--- TASK DIRECTIONS ---
Please transcribe the listing below in full and word for word, without its pictures.

--- DATASET CONTENT ---
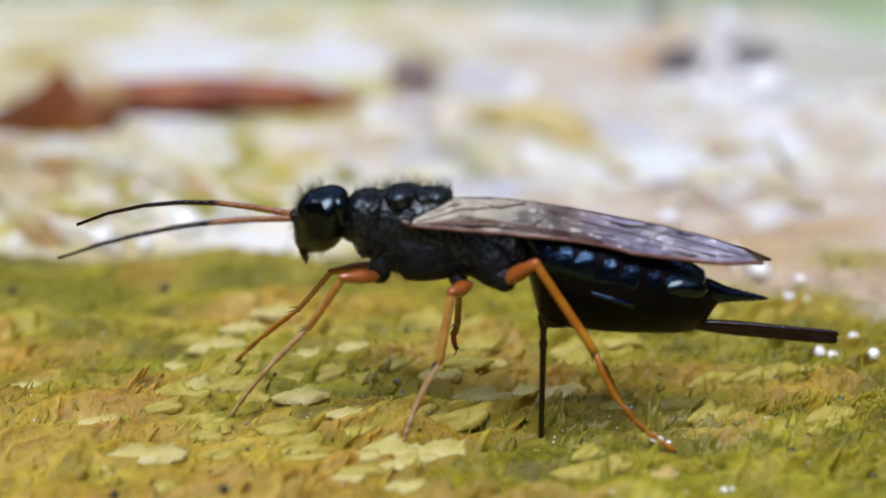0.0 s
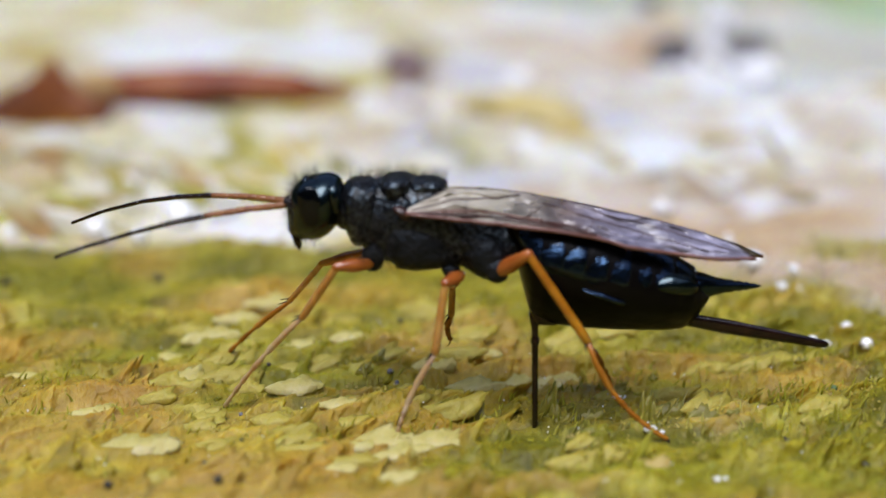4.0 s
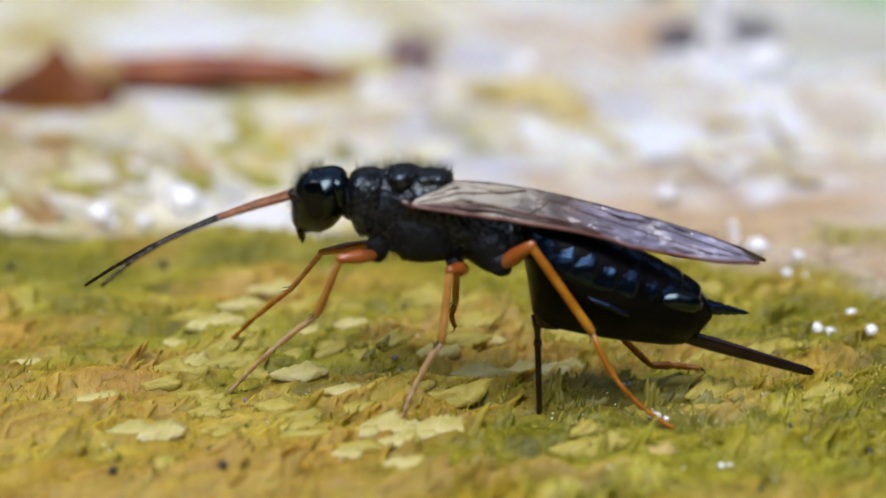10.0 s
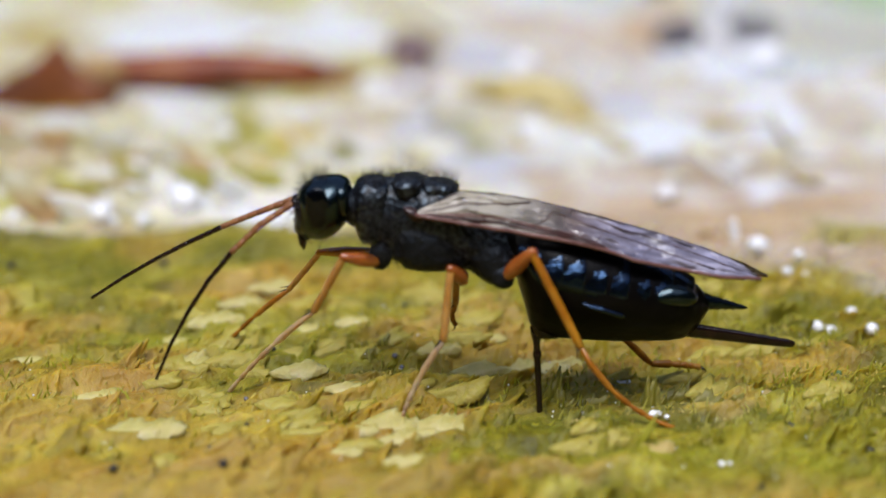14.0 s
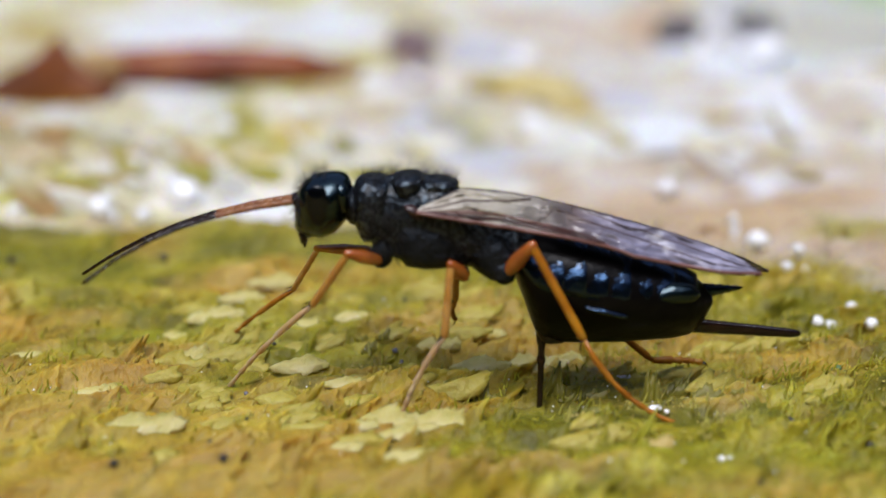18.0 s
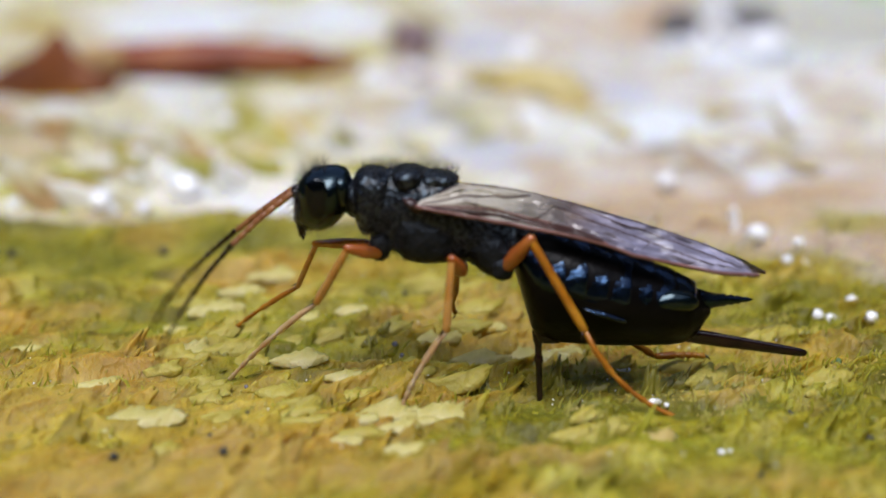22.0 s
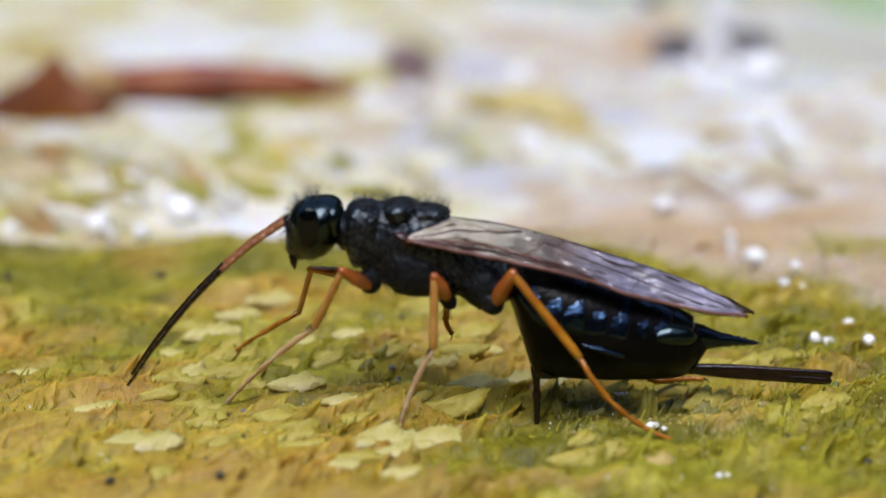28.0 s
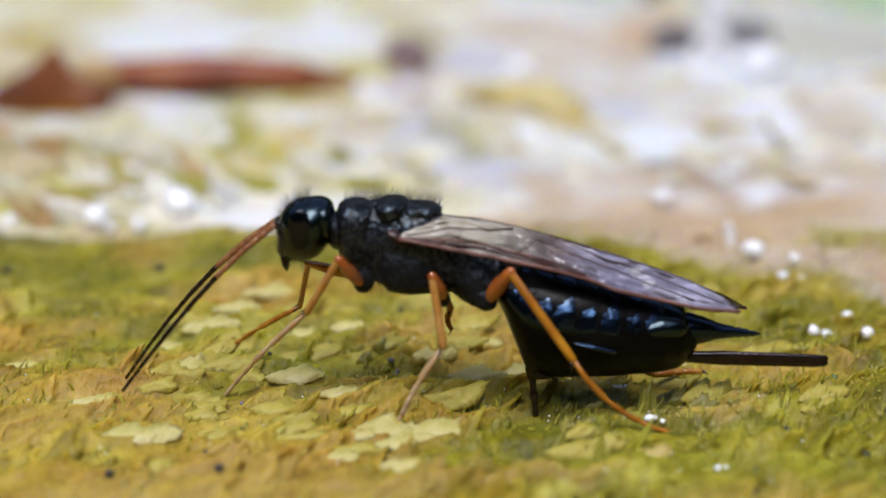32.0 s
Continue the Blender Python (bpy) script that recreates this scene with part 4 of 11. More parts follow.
thorax = part("thorax", body("thorax", [(-2.69, 1.02, -0.51, 0.7), (-2.34, 1.44, -1.06, 1), (-1.31, 1.58, -1.82, 1.2), (-0.62, 1.62, -2.11, 1.3), (0.06, 1.60, -2.21, 1.35), (0.74, 1.51, -2.18, 1.35), (1.31, 1.35, -2.16, 1.3), (1.89, 0.22, -2.26, 1.3), (2.58, -0.16, -2.64, 1.3), (3.27, -0.35, -2.74, 1.2), (3.85, -0.47, -2.50, 1.05), (4.43, -0.63, -1.94, 0.8), (4.77, -0.82, -1.46, 0.4)], CUTICLE, 130, 0.15, 0.045, 0, 10), wasp, "rough black hairy thorax")
part("pronotum", pillow("pronotum", [(-2.85, 1.02), (-2.63, 1.46), (-2.27, 1.62), (-1.72, 1.62), (-1.31, 1.44), (-1.18, 0.67), (-1.33, -0.16), (-1.75, -0.99), (-2.26, -1.20), (-2.53, -1.06), (-2.82, -0.28)], 1.25, CUTICLE, 130, 44, 0.6, 0, 0.05), thorax)
part("mesonotum", pillow("mesonotum", [(-1.36, 1.44), (-0.97, 1.67), (-0.28, 1.72), (0.10, 1.58), (0.01, 1.02), (-0.63, 0.55), (-1.20, 0.67)], 1.2, CUTICLE, 130, 44, 0.6, 0, 0.05), thorax)
part("scutellum", pillow("scutellum", [(-0.35, 1.21), (-0.06, 1.46), (0.51, 1.53), (1.09, 1.46), (1.47, 1.25), (1.31, 0.97), (0.74, 0.78), (0.01, 0.74), (-0.29, 0.90)], 0.95, CUTICLE, 130, 44, 0.6, 0, 0.05), thorax)
part("breast_plate", pillow("breast_plate", [(-1.33, -0.63), (-1.09, -0.04), (-0.18, 0.03), (0.97, -0.28), (1.55, -1.11), (1.55, -1.94), (0.97, -2.21), (0.05, -2.26), (-0.76, -2.11), (-1.22, -1.58)], 1.6, VELVET, 130, 44, 0.55, 0, 0.035), thorax)
part("hind_plate", pillow("hind_plate", [(1.55, -1.35), (2.12, -0.75), (3.27, -0.63), (3.86, -1.35), (3.80, -2.30), (3.30, -2.76), (2.72, -2.74), (2.13, -2.35)], 1.45, VELVET, 130, 44, 0.55, 0, 0.035), thorax)
for s in (-1, 1):
    part("front_coxa", pillow("front_coxa", [(-2.14, -1.23), (-1.56, -0.87), (-1.18, -1.35), (-1.25, -1.82), (-1.53, -2.14), (-1.95, -2.11), (-2.15, -1.78)], 0.42, VELVET, 28, 7, 0.6, 0.75 * s), thorax)
    part("middle_coxa", pillow("middle_coxa", [(0.97, -1.94), (1.48, -1.82), (1.85, -2.21), (1.81, -2.59), (1.48, -2.69), (1.14, -2.40)], 0.42, VELVET, 28, 7, 0.6, 0.85 * s), thorax)
    part("hind_coxa", pillow("hind_coxa", [(2.71, -1.82), (3.40, -1.58), (3.80, -2.06), (3.67, -2.64), (3.25, -2.79), (2.78, -2.55)], 0.45, VELVET, 28, 7, 0.6, 1.1 * s), thorax)
    part("wing_joint", pillow("wing_joint", [(-0.81, 0.64), (-0.40, 0.64), (0.01, 0.31), (0.10, -0.02), (-0.22, -0.02), (-0.63, 0.31)], 0.3, VEIN, 24, 6, 0.6, 1.32 * s), thorax, "red-brown wing joint")
r = random.Random(4)
tr = []
for i in range(520):
    x = r.uniform(-2.5, 1.4)
    yy = r.uniform(-1.0, 1.0)
    tr.append(((x, yy, 1.62 - 0.25 * yy * yy - 0.05 * abs(x + 0.8) - 0.12 * max(0, x)), (0.15, yy * 0.6, 1)))
for i in range(260):
    x = r.uniform(-2.3, 2.0)
    tr.append(((x, r.uniform(-1.2, -0.5), -1.75 + r.uniform(0, 0.4)), (0.1, -0.5, -0.9)))
for i in range(1100):
    tr.append(((r.uniform(-2.6, 2.6), -1.5 + r.uniform(0, 0.25), r.uniform(-1.4, 0.5)), (0.3, -1, -0.2)))
part("bristles", hairs("bristles", tr, HAIR, 0.7, 0.007), thorax, "fine dark bristles")["kind"] = "stuff"
part("neck", pillow("neck", [(-3.24, 0.90), (-2.80, 1.11), (-2.27, 1.21), (-2.25, -0.51), (-2.76, -0.58), (-3.21, -0.28)], 0.8, CUTICLE, 24, 7, 0.6), thorax)
LIMB["thorax"] = thorax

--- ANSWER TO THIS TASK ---
0.0 s
4.0 s
10.0 s
14.0 s
18.0 s
22.0 s
28.0 s
32.0 s
Continue the Blender Python (bpy) script that recreates this scene with part 4 of 11. More parts follow.
thorax = part("thorax", body("thorax", [(-2.69, 1.02, -0.51, 0.7), (-2.34, 1.44, -1.06, 1), (-1.31, 1.58, -1.82, 1.2), (-0.62, 1.62, -2.11, 1.3), (0.06, 1.60, -2.21, 1.35), (0.74, 1.51, -2.18, 1.35), (1.31, 1.35, -2.16, 1.3), (1.89, 0.22, -2.26, 1.3), (2.58, -0.16, -2.64, 1.3), (3.27, -0.35, -2.74, 1.2), (3.85, -0.47, -2.50, 1.05), (4.43, -0.63, -1.94, 0.8), (4.77, -0.82, -1.46, 0.4)], CUTICLE, 130, 0.15, 0.045, 0, 10), wasp, "rough black hairy thorax")
part("pronotum", pillow("pronotum", [(-2.85, 1.02), (-2.63, 1.46), (-2.27, 1.62), (-1.72, 1.62), (-1.31, 1.44), (-1.18, 0.67), (-1.33, -0.16), (-1.75, -0.99), (-2.26, -1.20), (-2.53, -1.06), (-2.82, -0.28)], 1.25, CUTICLE, 130, 44, 0.6, 0, 0.05), thorax)
part("mesonotum", pillow("mesonotum", [(-1.36, 1.44), (-0.97, 1.67), (-0.28, 1.72), (0.10, 1.58), (0.01, 1.02), (-0.63, 0.55), (-1.20, 0.67)], 1.2, CUTICLE, 130, 44, 0.6, 0, 0.05), thorax)
part("scutellum", pillow("scutellum", [(-0.35, 1.21), (-0.06, 1.46), (0.51, 1.53), (1.09, 1.46), (1.47, 1.25), (1.31, 0.97), (0.74, 0.78), (0.01, 0.74), (-0.29, 0.90)], 0.95, CUTICLE, 130, 44, 0.6, 0, 0.05), thorax)
part("breast_plate", pillow("breast_plate", [(-1.33, -0.63), (-1.09, -0.04), (-0.18, 0.03), (0.97, -0.28), (1.55, -1.11), (1.55, -1.94), (0.97, -2.21), (0.05, -2.26), (-0.76, -2.11), (-1.22, -1.58)], 1.6, VELVET, 130, 44, 0.55, 0, 0.035), thorax)
part("hind_plate", pillow("hind_plate", [(1.55, -1.35), (2.12, -0.75), (3.27, -0.63), (3.86, -1.35), (3.80, -2.30), (3.30, -2.76), (2.72, -2.74), (2.13, -2.35)], 1.45, VELVET, 130, 44, 0.55, 0, 0.035), thorax)
for s in (-1, 1):
    part("front_coxa", pillow("front_coxa", [(-2.14, -1.23), (-1.56, -0.87), (-1.18, -1.35), (-1.25, -1.82), (-1.53, -2.14), (-1.95, -2.11), (-2.15, -1.78)], 0.42, VELVET, 28, 7, 0.6, 0.75 * s), thorax)
    part("middle_coxa", pillow("middle_coxa", [(0.97, -1.94), (1.48, -1.82), (1.85, -2.21), (1.81, -2.59), (1.48, -2.69), (1.14, -2.40)], 0.42, VELVET, 28, 7, 0.6, 0.85 * s), thorax)
    part("hind_coxa", pillow("hind_coxa", [(2.71, -1.82), (3.40, -1.58), (3.80, -2.06), (3.67, -2.64), (3.25, -2.79), (2.78, -2.55)], 0.45, VELVET, 28, 7, 0.6, 1.1 * s), thorax)
    part("wing_joint", pillow("wing_joint", [(-0.81, 0.64), (-0.40, 0.64), (0.01, 0.31), (0.10, -0.02), (-0.22, -0.02), (-0.63, 0.31)], 0.3, VEIN, 24, 6, 0.6, 1.32 * s), thorax, "red-brown wing joint")
r = random.Random(4)
tr = []
for i in range(520):
    x = r.uniform(-2.5, 1.4)
    yy = r.uniform(-1.0, 1.0)
    tr.append(((x, yy, 1.62 - 0.25 * yy * yy - 0.05 * abs(x + 0.8) - 0.12 * max(0, x)), (0.15, yy * 0.6, 1)))
for i in range(260):
    x = r.uniform(-2.3, 2.0)
    tr.append(((x, r.uniform(-1.2, -0.5), -1.75 + r.uniform(0, 0.4)), (0.1, -0.5, -0.9)))
for i in range(1100):
    tr.append(((r.uniform(-2.6, 2.6), -1.5 + r.uniform(0, 0.25), r.uniform(-1.4, 0.5)), (0.3, -1, -0.2)))
part("bristles", hairs("bristles", tr, HAIR, 0.7, 0.007), thorax, "fine dark bristles")["kind"] = "stuff"
part("neck", pillow("neck", [(-3.24, 0.90), (-2.80, 1.11), (-2.27, 1.21), (-2.25, -0.51), (-2.76, -0.58), (-3.21, -0.28)], 0.8, CUTICLE, 24, 7, 0.6), thorax)
LIMB["thorax"] = thorax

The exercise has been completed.